What is required >> Omit the pictures, please, and give each record below again exactly.

(Clips as scene scripts)

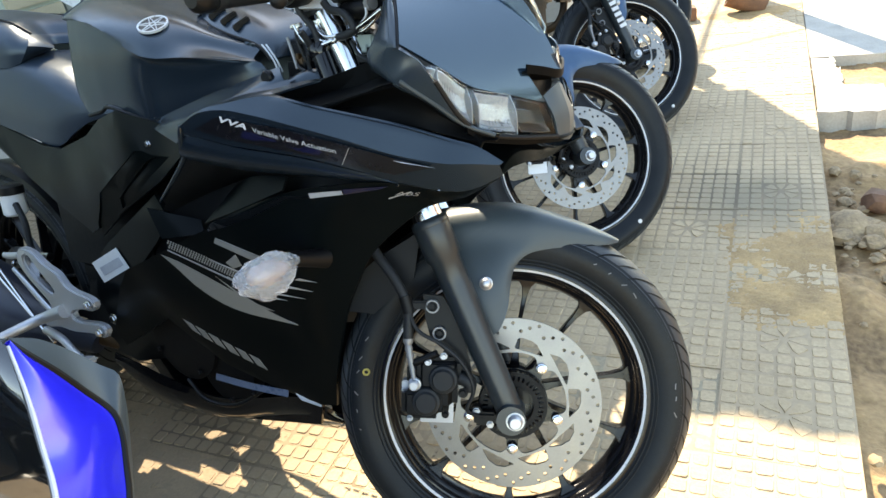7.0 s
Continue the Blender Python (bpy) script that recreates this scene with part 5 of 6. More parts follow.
    for s in (1, -1) if not look_["split"] else ():
        # mirror mounting plate with two studs
        ends = lifted(np.array([(-0.052, -0.091, 0.972), (-0.012, -0.064, 0.940)])) + out * 0.003
        a, b = (Vector((p[0], p[1] * s, p[2])) for p in ends)
        ux = (b - a).normalized()
        off = Vector((out[0], out[1] * s, out[2]))
        uy = (off - ux * off.dot(ux)).normalized()
        uz = ux.cross(uy)
        m = Matrix((ux, -uy, uz)).transposed().to_4x4()
        m.translation = a
        ln = (b - a).length
        shape = [(-0.014, -0.012), (-0.004, -0.016), (ln + 0.004, -0.013), (ln + 0.013, -0.006), (ln + 0.013, 0.006), (ln + 0.004, 0.013), (ln * 0.6, 0.015), (0.002, 0.018), (-0.012, 0.012)]
        pl = plate(shape, [[(0.018, -0.005), (ln - 0.014, -0.004), (ln - 0.012, 0.005), (0.016, 0.006)]], 0.006)
        bmesh.ops.bevel(pl, geom=[e for e in pl.edges if e.calc_face_angle(0) > 1.0], offset=0.0012, segments=1, affect="EDGES")
        pp = part("mirror_mount", pl, look_["mount"], parent, "grey plate with two studs on the cowl", Matrix.Translation((-uy * -0.0 + uy * 0.006)) @ m)
        base = plate([(x * 1.03 - 0.001, z * 1.25) for x, z in shape], [], 0.008)
        part("pad", base, DEEP, pp, "", Matrix.Translation((0, 0.006, 0)))
        strap = plate([(-0.006, -0.006 * s), (0.010, -0.008 * s), (0.004, -0.085 * s), (-0.012, -0.083 * s)], [ring2(0.0045, 14, 0.0008 - 0.0012 * k, (-0.026 - 0.018 * k) * s) for k in range(3)], 0.0025, Matrix.Translation((0, -0.004, 0)))
        part("perforated_strap", strap, look_["mount"], pp, "perforated grey metal strap")
        for x in (0.0, ln):
            part("stud", tube([(x, 0, 0), (x, -0.006, 0), (x, -0.008, 0)], [0.0058, 0.0058, 0.0045], 16), look_["mount"], pp)
    # dash and stay behind the cowl
    part("dash", block(-0.235, -0.17, -0.075, 0.075, 0.955, 0.985, 0.01), PLASTIC, parent)
    part("nose_stay", merge(tube([(-0.20, -0.06, 0.90), (-0.13, -0.07, 0.93), (-0.06, -0.06, 0.90)], 0.007, 8, 10), tube([(-0.20, 0.06, 0.90), (-0.13, 0.07, 0.93), (-0.06, 0.06, 0.90)], 0.007, 8, 10), block(-0.22, -0.02, -0.09, 0.09, 0.84, 0.87, 0.01)), DEEP, parent)
    return cowl


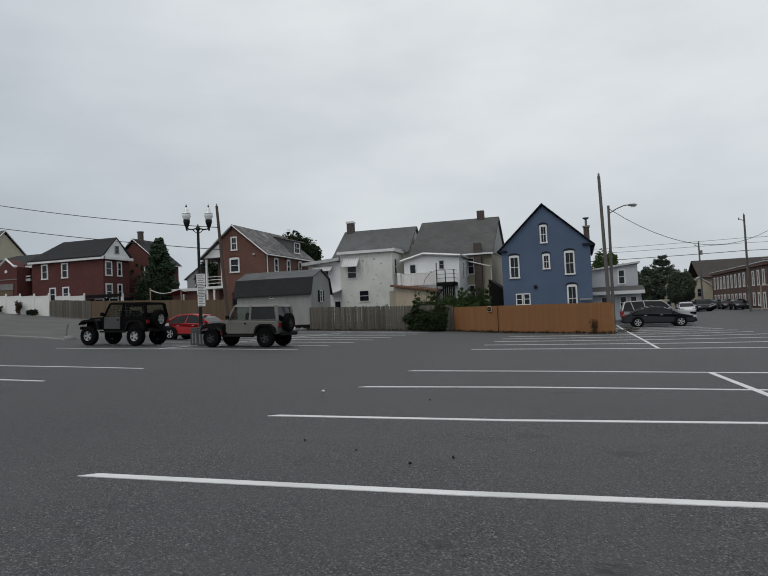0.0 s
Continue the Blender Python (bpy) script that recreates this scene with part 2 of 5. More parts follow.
    b.inputs["Roughness"].default_value, b.inputs["Specular IOR Level"].default_value = 0.68, 0.5
    bump(n, l, b, vo.outputs["Distance"], 0.7, 0.007)
    return m


def paint_line_mat():
    m, n, l, b = node_mat("line_paint")
    tc = n.new("ShaderNodeTexCoord")
    v = tc.outputs["Object"]
    c = mixer(n, l, (0.70, 0.70, 0.69, 1), (0.56, 0.56, 0.55, 1), noise_fac(n, l, v, 1.2, 0.4, 0.7))
    c = mixer(n, l, c, (0.22, 0.22, 0.22, 1), noise_fac(n, l, v, 45.0, 0.64, 0.74, 4.0))
    c = mixer(n, l, c, (0.34, 0.34, 0.34, 1), noise_fac(n, l, v, 3.0, 0.66, 0.82, 7.0))
    l.new(c, b.inputs["Base Color"])
    b.inputs["Roughness"].default_value = 0.75
    bump(n, l, b, noise_fac(n, l, v, 70.0, 0.3, 0.7), 0.3, 0.004)
    return m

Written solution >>
7.0 s
Continue the Blender Python (bpy) script that recreates this scene with part 5 of 6. More parts follow.
    for s in (1, -1) if not look_["split"] else ():
        # mirror mounting plate with two studs
        ends = lifted(np.array([(-0.052, -0.091, 0.972), (-0.012, -0.064, 0.940)])) + out * 0.003
        a, b = (Vector((p[0], p[1] * s, p[2])) for p in ends)
        ux = (b - a).normalized()
        off = Vector((out[0], out[1] * s, out[2]))
        uy = (off - ux * off.dot(ux)).normalized()
        uz = ux.cross(uy)
        m = Matrix((ux, -uy, uz)).transposed().to_4x4()
        m.translation = a
        ln = (b - a).length
        shape = [(-0.014, -0.012), (-0.004, -0.016), (ln + 0.004, -0.013), (ln + 0.013, -0.006), (ln + 0.013, 0.006), (ln + 0.004, 0.013), (ln * 0.6, 0.015), (0.002, 0.018), (-0.012, 0.012)]
        pl = plate(shape, [[(0.018, -0.005), (ln - 0.014, -0.004), (ln - 0.012, 0.005), (0.016, 0.006)]], 0.006)
        bmesh.ops.bevel(pl, geom=[e for e in pl.edges if e.calc_face_angle(0) > 1.0], offset=0.0012, segments=1, affect="EDGES")
        pp = part("mirror_mount", pl, look_["mount"], parent, "grey plate with two studs on the cowl", Matrix.Translation((-uy * -0.0 + uy * 0.006)) @ m)
        base = plate([(x * 1.03 - 0.001, z * 1.25) for x, z in shape], [], 0.008)
        part("pad", base, DEEP, pp, "", Matrix.Translation((0, 0.006, 0)))
        strap = plate([(-0.006, -0.006 * s), (0.010, -0.008 * s), (0.004, -0.085 * s), (-0.012, -0.083 * s)], [ring2(0.0045, 14, 0.0008 - 0.0012 * k, (-0.026 - 0.018 * k) * s) for k in range(3)], 0.0025, Matrix.Translation((0, -0.004, 0)))
        part("perforated_strap", strap, look_["mount"], pp, "perforated grey metal strap")
        for x in (0.0, ln):
            part("stud", tube([(x, 0, 0), (x, -0.006, 0), (x, -0.008, 0)], [0.0058, 0.0058, 0.0045], 16), look_["mount"], pp)
    # dash and stay behind the cowl
    part("dash", block(-0.235, -0.17, -0.075, 0.075, 0.955, 0.985, 0.01), PLASTIC, parent)
    part("nose_stay", merge(tube([(-0.20, -0.06, 0.90), (-0.13, -0.07, 0.93), (-0.06, -0.06, 0.90)], 0.007, 8, 10), tube([(-0.20, 0.06, 0.90), (-0.13, 0.07, 0.93), (-0.06, 0.06, 0.90)], 0.007, 8, 10), block(-0.22, -0.02, -0.09, 0.09, 0.84, 0.87, 0.01)), DEEP, parent)
    return cowl


0.0 s
Continue the Blender Python (bpy) script that recreates this scene with part 2 of 5. More parts follow.
    b.inputs["Roughness"].default_value, b.inputs["Specular IOR Level"].default_value = 0.68, 0.5
    bump(n, l, b, vo.outputs["Distance"], 0.7, 0.007)
    return m


def paint_line_mat():
    m, n, l, b = node_mat("line_paint")
    tc = n.new("ShaderNodeTexCoord")
    v = tc.outputs["Object"]
    c = mixer(n, l, (0.70, 0.70, 0.69, 1), (0.56, 0.56, 0.55, 1), noise_fac(n, l, v, 1.2, 0.4, 0.7))
    c = mixer(n, l, c, (0.22, 0.22, 0.22, 1), noise_fac(n, l, v, 45.0, 0.64, 0.74, 4.0))
    c = mixer(n, l, c, (0.34, 0.34, 0.34, 1), noise_fac(n, l, v, 3.0, 0.66, 0.82, 7.0))
    l.new(c, b.inputs["Base Color"])
    b.inputs["Roughness"].default_value = 0.75
    bump(n, l, b, noise_fac(n, l, v, 70.0, 0.3, 0.7), 0.3, 0.004)
    return m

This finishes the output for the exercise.